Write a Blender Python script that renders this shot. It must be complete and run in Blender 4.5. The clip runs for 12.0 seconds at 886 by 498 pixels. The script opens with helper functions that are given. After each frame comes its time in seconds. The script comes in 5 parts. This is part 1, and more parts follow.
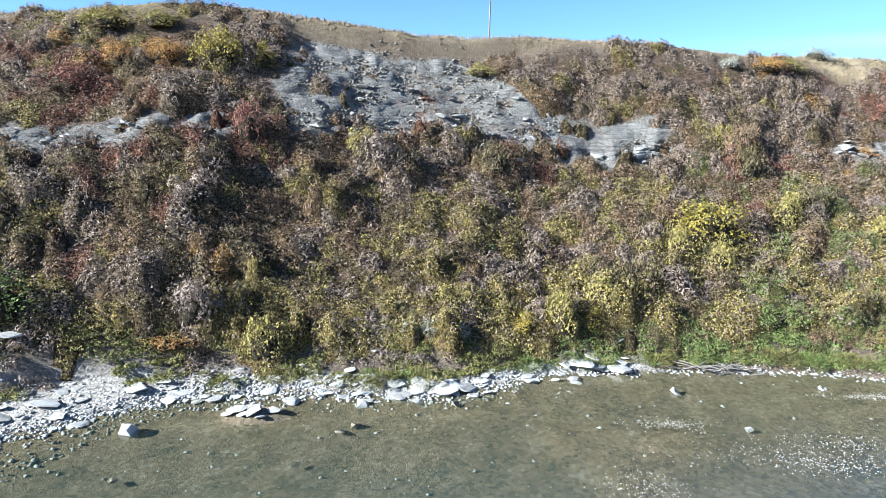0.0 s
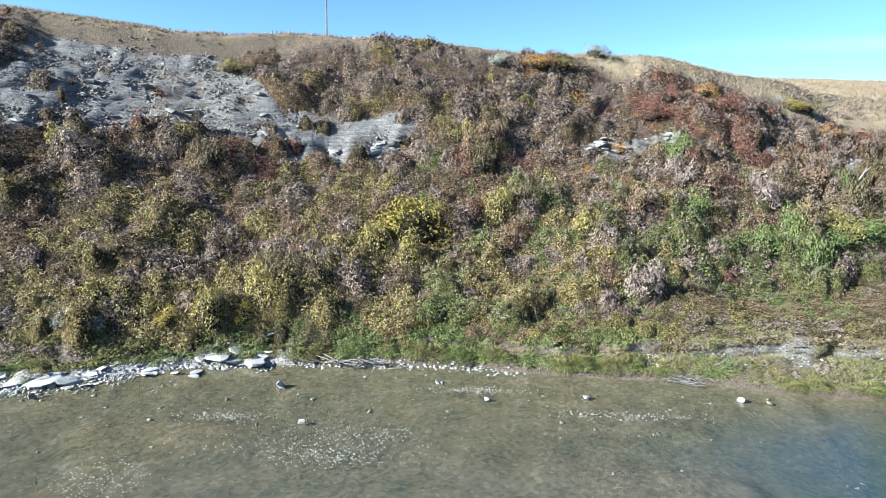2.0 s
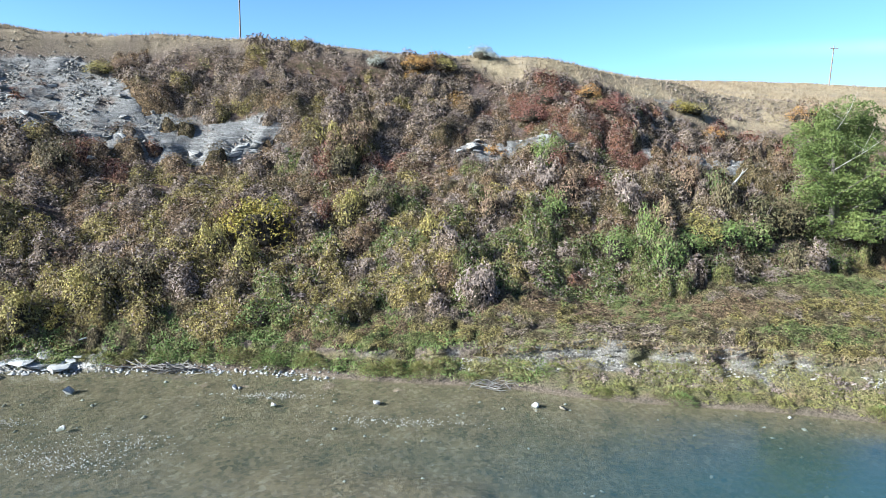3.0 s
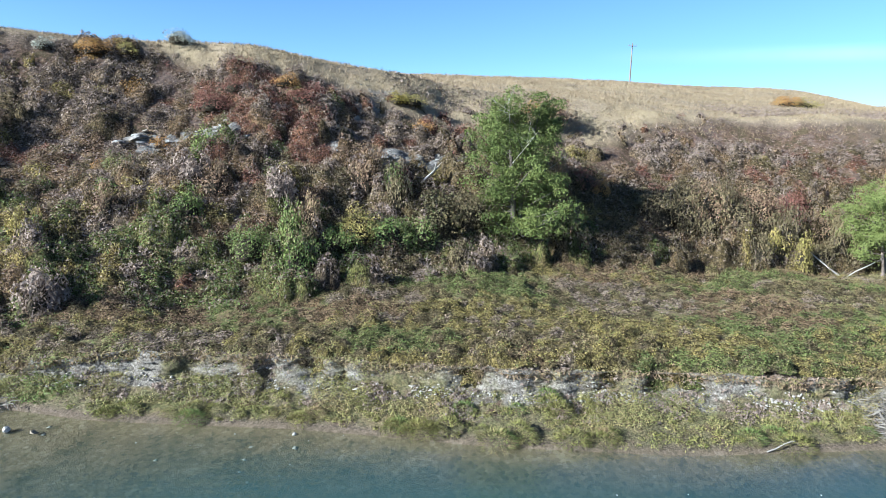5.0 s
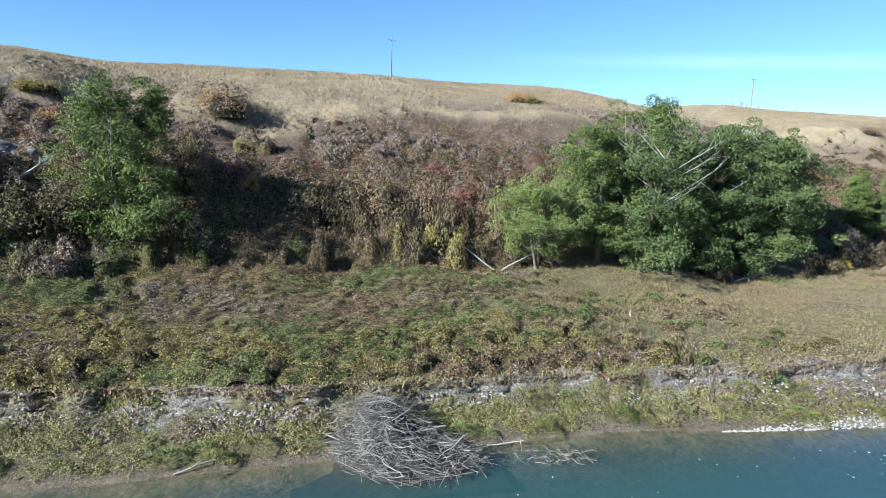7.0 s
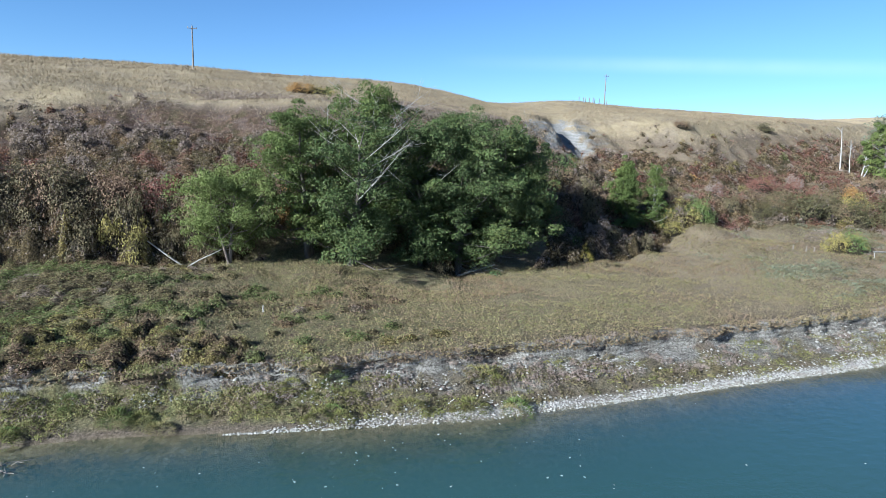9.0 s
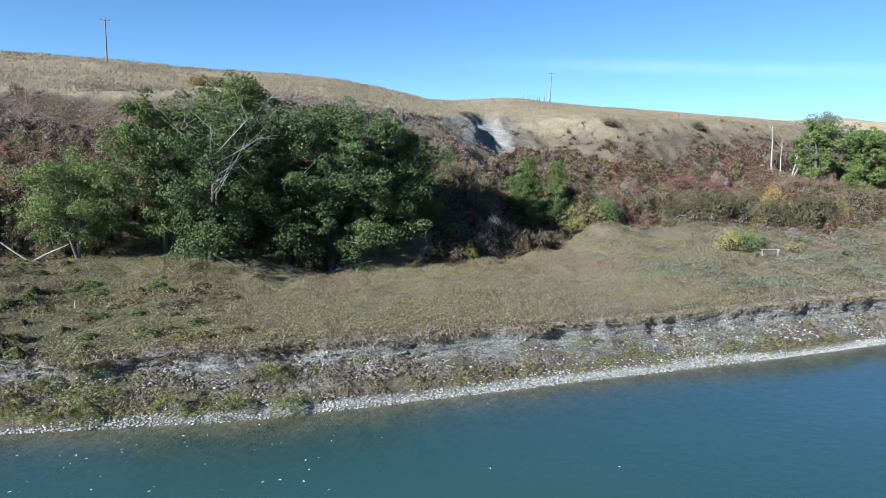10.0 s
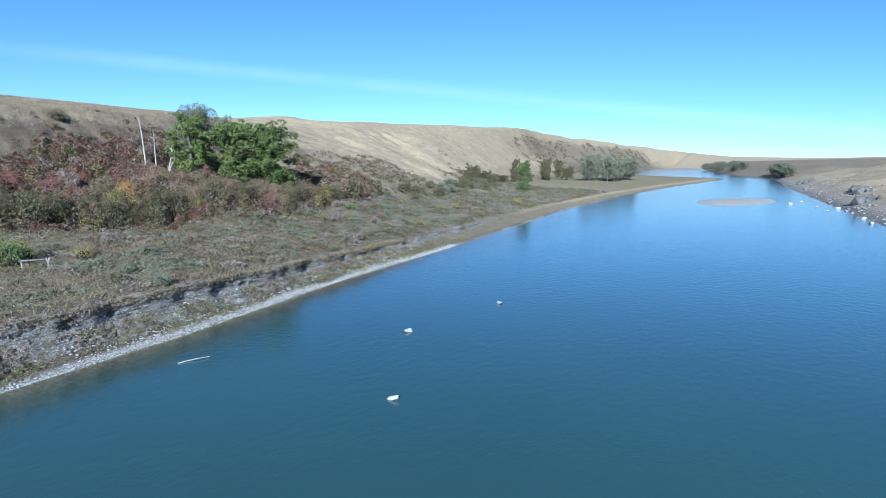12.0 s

● ● ● ● ● ● ●

Prompt – Without the pictures, print the whole listing exactly as given.

Correct output –
Write a Blender Python script that renders this shot. It must be complete and run in Blender 4.5. The clip runs for 12.0 seconds at 886 by 498 pixels. The script opens with helper functions that are given. After each frame comes its time in seconds. The script comes in 5 parts. This is part 1, and more parts follow.
0.0 s
2.0 s
3.0 s
5.0 s
7.0 s
9.0 s
10.0 s
12.0 s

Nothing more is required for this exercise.